To illustrate the delicate balance on-premise retailers must strike with local taproom operators, Howard shared the example of Verdugo West Brewing Co. in Burbank, Calif., which sits less than a mile from a Yard House location. Yard House pours Verdugo West beer, and Howard said there’s no friction with the neighboring brewery. But that would change if the beer company suddenly slashed prices at its taproom.
“That is where there is some tension,” Howard said. “That’s not going to work.”
Marc Sawyer, the director of brewery and distributor relations for World of Beer, echoed Howard, but said his company is keeping a “watchful eye” on breweries with apparent multi-state taproom strategies
“I don’t think there’s any reason that we can’t co-exist,” Sawyer said. “It forces us to elevate our game. We have to maintain that level of quality on our draft lines and in our bottle coolers. When you see the success of those taprooms and local independent restaurants, they’re focusing on quality. We have to continue to do that as well to drive that traffic back in our taverns.”
When asked if their feelings would change if brewery taprooms collectively sold twice as much liquid annually — about five million barrels — panelists said their restaurants would need to continue finding ways to improve the drinker experience.
“It’s easy for us to blame outside forces on not being successful in our business,” Howard said, “but if we’re executing our brand the way that we set out to do it, that’s how we win traffic. And we work with those breweries to help drive that traffic.”
Working with those breweries includes avoiding out-of-stocks in their respective restaurants, something both large and small craft brewers are struggling with, Howard said.
“I think it’s about equal right now,” he said. “That’s something that’s changed over the last couple of years.”
Howard said out-of-stock issues for larger brewers emerge when those companies introduce new brands, only to pull focus away if sales expectations are not met.
“We put it [the beer] in 50 buildings and all of a sudden you can’t get it in 20 or 30 of those buildings because a distributor doesn’t want to push it — they don’t want to sell it because it’s not moving — and the supplier doesn’t care about it anyway because it’s going away in three months, so it doesn’t matter,” Howard said. “And then we have to reprint those menus.”

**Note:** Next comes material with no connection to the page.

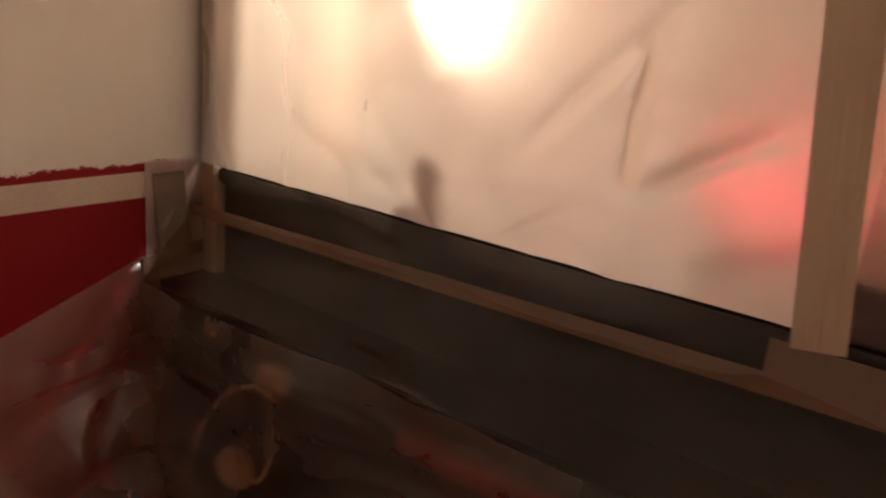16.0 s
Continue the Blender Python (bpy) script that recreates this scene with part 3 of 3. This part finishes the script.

“You’d be amazed how many large breweries out there that don’t even know that they’ve been dropped by a distributor,” added Jonny Stringer, the manager of beer operations for Old Chicago. “These distributors are picking up so many SKUs now, and it’s just got to be impossible to manage. But I guarantee if I pick up my phone, I’ll have about 10 out-of-stock emails.”
Out-of-stock issues aside, beer buyers are having an increasingly difficult time sorting through brands from more than 5,300 breweries.
“It’s never been harder than today,” Sawyer said, noting that purchase decisions are getting tougher. “We have a lot of local autonomy when it comes to our taverns and we have product managers on site who are making the day-to-day decisions on the beers that they’re bringing in. So for us, it’s about getting into those taverns and training local beer buyers on how to properly critique a beer that we’re going to bring in.”
“There’s a lot of great local, but there’s a lot of average local that we have to sift through and our jobs have become a lot more difficult because of it,” Howard added. “We’re willing to work with any brewery as long as they’re making good beer.”
Howard said Yard House grades about 1,000 beers each year, reviewing five or six beers daily, as it figures how to rotate brands across 9,100 draft lines. Last year, the company purchased about 1,800 SKUs,” he said.
“It’s pretty easy to identify which ones are good quality and which aren’t,” Howard said. “You have to be careful because there are some really small breweries out there doing some tremendously brilliant work, and so those are those gems that we need to go find.”
Finding those gems helps create experiences for consumers. So do exclusive collaborations and promotional partnerships, something Old Chicago has executed with Sierra Nevada, Melvin Brewing and Crooked Stave, among others. But there’s a balance that must be struck by also supporting flagship releases.
“We tap 1,000 unique SKUs a month,” Stringer said. “Any time we have one of these beers created for us, we are supporting it with the core lineup. I think it’s important to tell that story that this is the beer that made us and here’s this limited-edition, exclusive beer.”
Sawyer said a small but vocal portion of World of Beer’s customer base is looking for innovative beers while a larger portion gravitates toward core brands.
“It’s critical to have that balance between those core accessible brands and that constant rotation of new, exclusive, rare, hard-to-find beers,” Sawyer said.
Howard acknowledged that on-premise retailers must support core brands, but he stressed the importance of innovation in growing sales.
“I would say if breweries aren’t creating one or two brands every year for us to discuss, then the chances of you getting additional sales in double-digit numbers is exponentially reduced,” Howard said. “It’s hugely important.”